Ważne jednak, by nie pominąć najważniejszego etapu cyklu Kolba – refleksji. Dobra promocja – półkowa czy gazetkowa – warta jest tego, by ją powtórzyć. Jak mawiał mój świetny wykładowca od controllingu na AGH: „Inwestycja musi przynosić zysk”, dlatego dopiero na koniec dnia dowiadujemy się, czy w ogóle udało nam się coś zarobić.
Trudno tak… razem być nam ze sobą
Każdy element skomplikowanego ekosystemu sklepowego jest jak naczynia połączone – producenci oraz sieci handlowe walczą o uwagę nabywcy. Obie strony rynku doskonale zdają sobie sprawę z wagi atencji shoppera. Dostawcy inwestują coraz większe budżety, szukając punktów styku na tzw. customer journey – wszystko po to, by na koniec dnia to właśnie ich produkt znalazł się w koszyku nabywcy.

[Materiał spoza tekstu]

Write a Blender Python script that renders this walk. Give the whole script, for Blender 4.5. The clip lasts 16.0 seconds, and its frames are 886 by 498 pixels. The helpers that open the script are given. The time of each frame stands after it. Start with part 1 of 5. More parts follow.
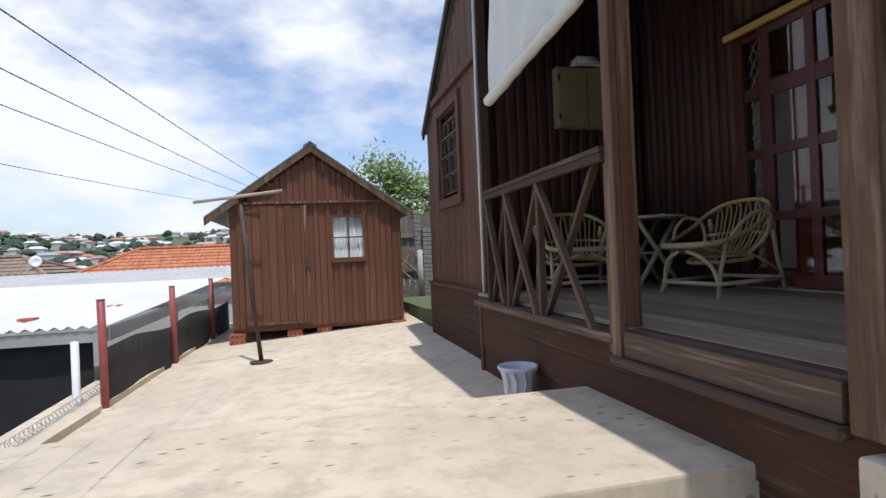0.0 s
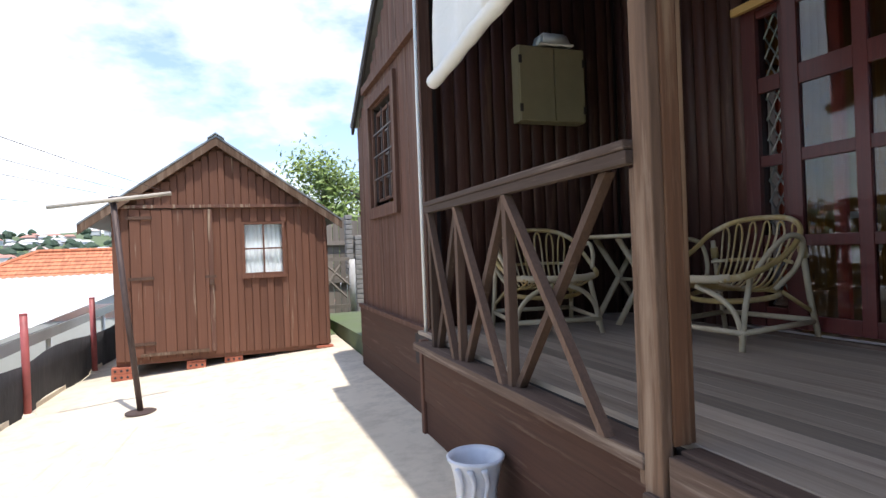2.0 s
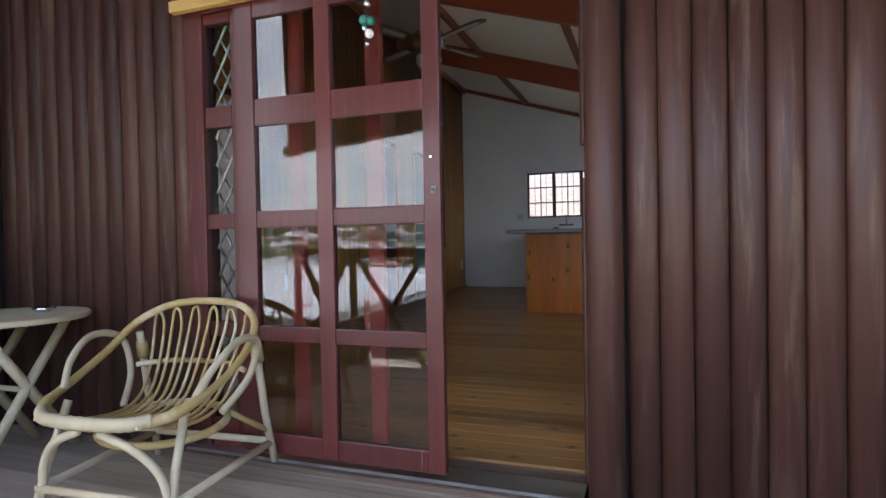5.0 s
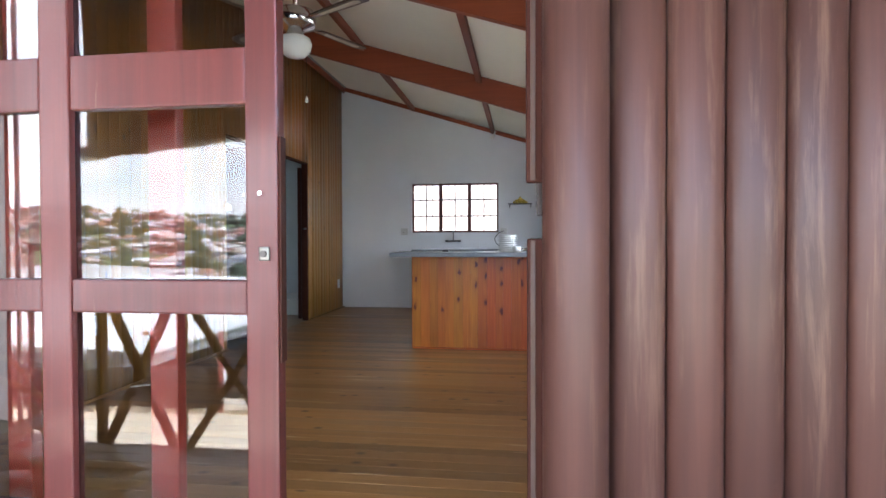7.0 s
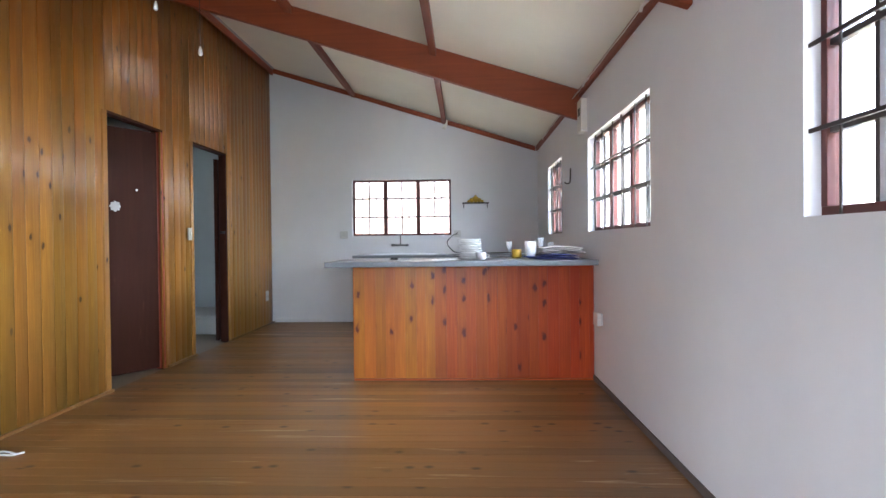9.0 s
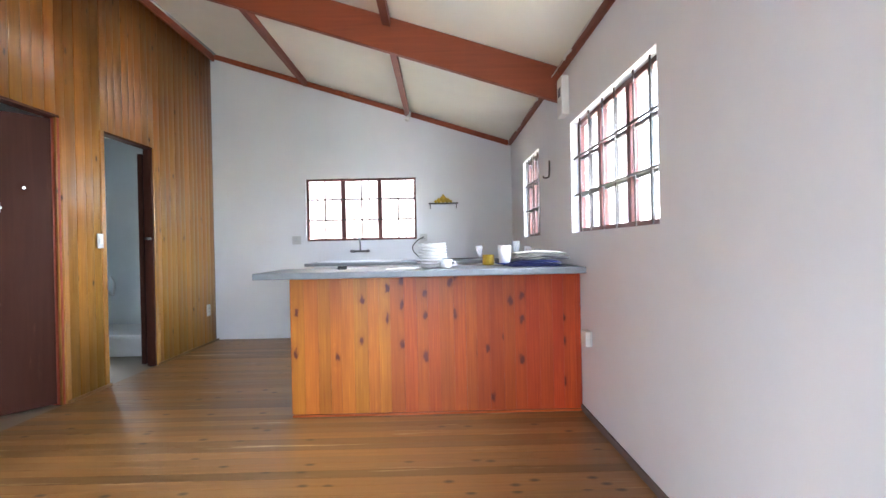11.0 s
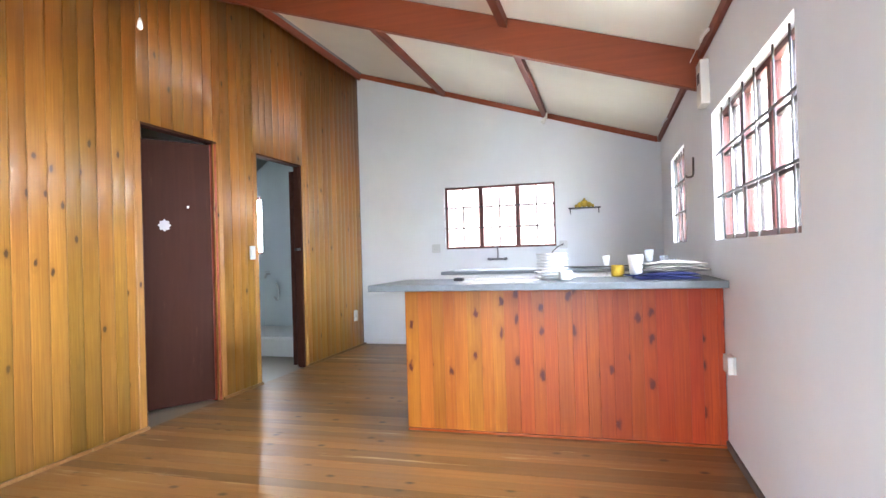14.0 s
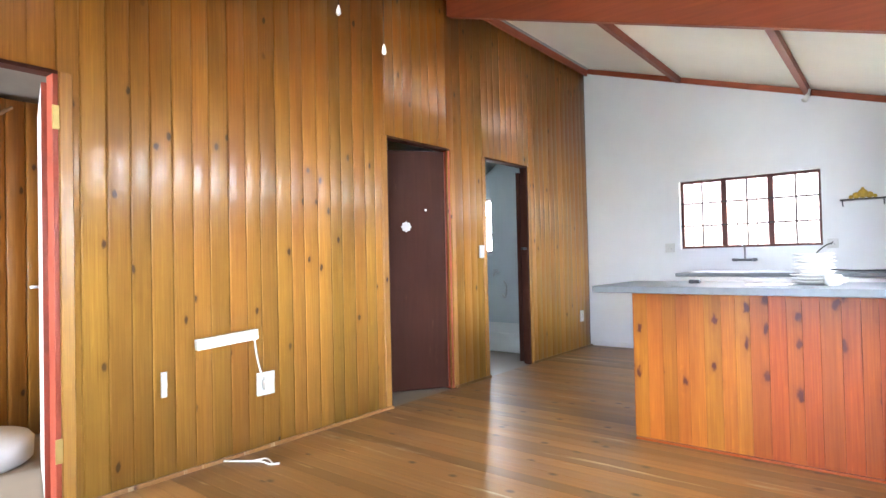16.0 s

Sieci nielubiące zostawać same zachęcają producentów do wspólnej pracy na rzecz odsprzedaży, np. podczas badań takich jak Advantage, którego istotnym elementem jest m.in. customer marketing. Kluczem do osiągnięcia sukcesu obu stron jest partnerstwo – w promocji sprzedaży oraz zarządzaniu najważniejszym miejscem w sklepie, czyli półką.
Z technologią za pan brat
Na koniec wróćmy do XV wieku – to wtedy teoria heliocentryczna, mimo pierwotnej niechęci, została powszechnie zaakceptowana i zmieniła postrzeganie świata. W przypadku shopperocentryzmu wydaje się jednak, że główni zainteresowani mają świadomość jego istnienia od początku konsumpcjonizmu, ale wciąż nie doceniają jego roli. Dlatego oparta na danych analiza zachowań nabywcy i próba wpływu na niego w PSD jest obecnie istotną przewagą konkurencyjną.
Z wypiekami na twarzy patrzę i korzystam również z nowoczesnych technologii ułatwiających interpretację zachowań nabywców, takich jak IoT, VR, AI czy eye tracking, które długoterminowo zapowiadają ułatwianie stresujących – jakby nie było – zakupów. Nurtuje mnie jednak jedna rzecz: czy to faktycznie shopper jest w centrum, czy może to on wodzony jest za nos wokół produktu?